Otro tema es la elección de los espacios. Godard selecciona deliberadamente en esta etapa de su carrera lugares de paso (lo vemos claramente, también, en Prénom Carmen de 1983) para que se desarrollen sus escenas. Gasolineras, hoteles, áreas de descanso, carreteras. En este caso, contradiciendo al Godard de los 60, no trata de reconfigurar la forma en que se usan los recursos cinematográficos (un primer plano, un plano secuencia, un plano-contraplano), sino más bien los propios elementos que componen un relato. Los lugares de paso son ahora los lugares de referencia donde ocurren los actos, ¿por qué no lo serían? ¿Acaso no ocurren momentos vitales clave en dichos espacios? Godard insiste en aquellos pequeños espacios que el cine se ha negado a cubrir. Espacios además todos ellos que resultan universales, escenario perfecto para representar las relaciones entre diferentes clases sociales.

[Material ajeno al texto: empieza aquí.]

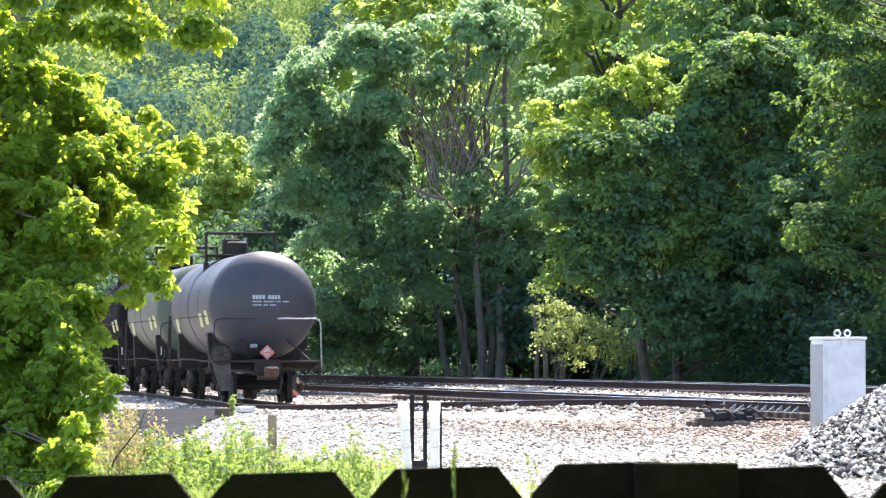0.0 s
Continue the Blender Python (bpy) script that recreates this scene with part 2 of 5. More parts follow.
def siding(y):
    """Centre line of the siding that leaves the running track at the switch."""
    u = np.clip((y - 88.7) / 21.5, 0.0, 1.0)
    v = np.clip(np.asarray(y, dtype=float) - 107.0, 0.0, 6.0)
    x = 29.62 - y * 0.2545 - 6.63 * (3 * u * u - 2 * u ** 3)
    return x + 0.0966 * (v * v / 12.0 + np.maximum(y - 113.0, 0))


def siding_z(y):
    u = min(max((y - 91.6) / 17.4, 0.0), 1.0)
    return 0.86 - 0.34 * (3 * u * u - 2 * u ** 3)


Z_B, Z_A = 0.86, 1.09
VB = math.cos(math.atan(0.2545))


def ramp(a, b, t):
    u = np.clip((t - a) / (b - a), 0, 1)
    return u * u * (3 - 2 * u)


def land(x, y):
    """Height of the ground at x, y (numpy arrays or numbers)."""
    x, y = np.asarray(x, dtype=float), np.asarray(y, dtype=float)
    v = (x - track_b(y)) * VB
    z = 0.36 * ramp(7, 32, y) + 0.03 * np.sin(x * 0.9 + y * 0.36) * ramp(9, 23, y)
    z = z + (0.51 - 0.36) * ramp(-3.5, -1.9, v) * ramp(35, 70, y) + 0.32 * ramp(1.8, 3.6, v)
    # ballast under the siding
    top = 0.86 - 0.34 * ramp(91.6, 109, y) - 0.20
    k = (1 - ramp(1.5, 2.6, np.abs(x - siding(y)))) * ramp(87, 90.5, y) * (1 - ramp(220, 244, y))
    z = np.where(top > z, z + (top - z) * k, z)
    beyond = np.maximum(v - 11, 0)
    z = z - 0.1 * ramp(8, 9.5, v) + beyond * 0.03 + 0.42 * np.maximum(v - 34, 0) * ramp(30, 70, v)
    return np.minimum(z, 130 + 0.02 * np.maximum(v, 0))

M_LIMB = surface("pale_limb_bark", [(0.3, (0.10, 0.085, 0.065)), (0.7, (0.20, 0.175, 0.14))], 3.0, 0.85, bump=0.5, vary=0.2)


def stone_shape(seed, flat=0.62):
    """A broken stone of about one unit: a rough, angular lump of 16 faces."""
    r = random.Random(seed)
    bm = bmesh.new()
    bmesh.ops.create_icosphere(bm, subdivisions=1, radius=0.5)
    for v in bm.verts:
        v.co *= r.uniform(0.55, 1.25)
        v.co.z *= flat
    vs, fs = [tuple(v.co) for v in bm.verts], [tuple(v.index for v in f.verts) for f in bm.faces]
    bm.free()
    return np.array(vs), np.array(fs)


def chip_shape(seed):
    """A small angular chip of eight faces."""
    r = random.Random(seed)
    v = [(0.5, 0, 0), (0, 0.5, 0), (-0.5, 0, 0), (0, -0.5, 0), (0, 0, 0.5), (0, 0, -0.5)]
    v = [(x * r.uniform(0.8, 1.5) + r.uniform(-0.12, 0.12), y * r.uniform(0.7, 1.1) + r.uniform(-0.12, 0.12), z * r.uniform(0.5, 0.9) + r.uniform(-0.1, 0.1)) for x, y, z in v]
    f = [(0, 1, 4), (1, 2, 4), (2, 3, 4), (3, 0, 4), (1, 0, 5), (2, 1, 5), (3, 2, 5), (0, 3, 5)]
    return np.array(v), np.array(f)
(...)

Pero quizás la distinción más evidente de esta etapa con las anteriores del cineasta francés sea (especialmente en Sauve qui peut) la desaparición de las citas directas a filósofos, literatos y pensadores en general. Otra prueba más de que el cine de Godard a partir de los años 80 disipa la barrera entre representar y SER. La película no transmite a través del dialogo literal un discurso sobre la diferencia de clases, el individualismo y las luchas proletarias (recurso que sí sirvió a Godard en el pasado), en Sauve qui peut (la vie) estos temas están reflejados en las decisiones que se han tomado sobre los elementos que componen la película (espacios, rol del personaje…), y no (repetimos) sobre sus recursos cinematográficos. ¿Cómo sería una cita de Marx si fuera una imagen? Pasamos de representar a “transformar la imagen en”. A su vez, la película se encuentra “separada” en capítulos de título ambiguo que no parecen seguir un orden racional; y es que ¿quién decidió que la racionalidad debía ser el viento de las velas del cine?, otra idea preconcebida sobre toda obra figurativa y que no sea descaradamente experimental.
Así que este cinéfilo plantea la teoría (porque un argumento contundente resulta imposible para una obra de una naturaleza tan ambigua como inagotable) que la intención final de Godard en esta citada etapa es la de destruir las raíces de lo que damos por hecho en una película, y no tanto la manera en que las cosas se representan (algo que quedó en los años 60). Todo por supuesto con una finalidad política que ya no es literal (como en los 70) sino evidente en su forma. Es la forma lo que despertará al espectador del sueño de la alienación. Es cambiar las notas que nadie se atrevió a cambiar, es destruir el cine para reconfigurarlo, y jugar con otras reglas nuevas.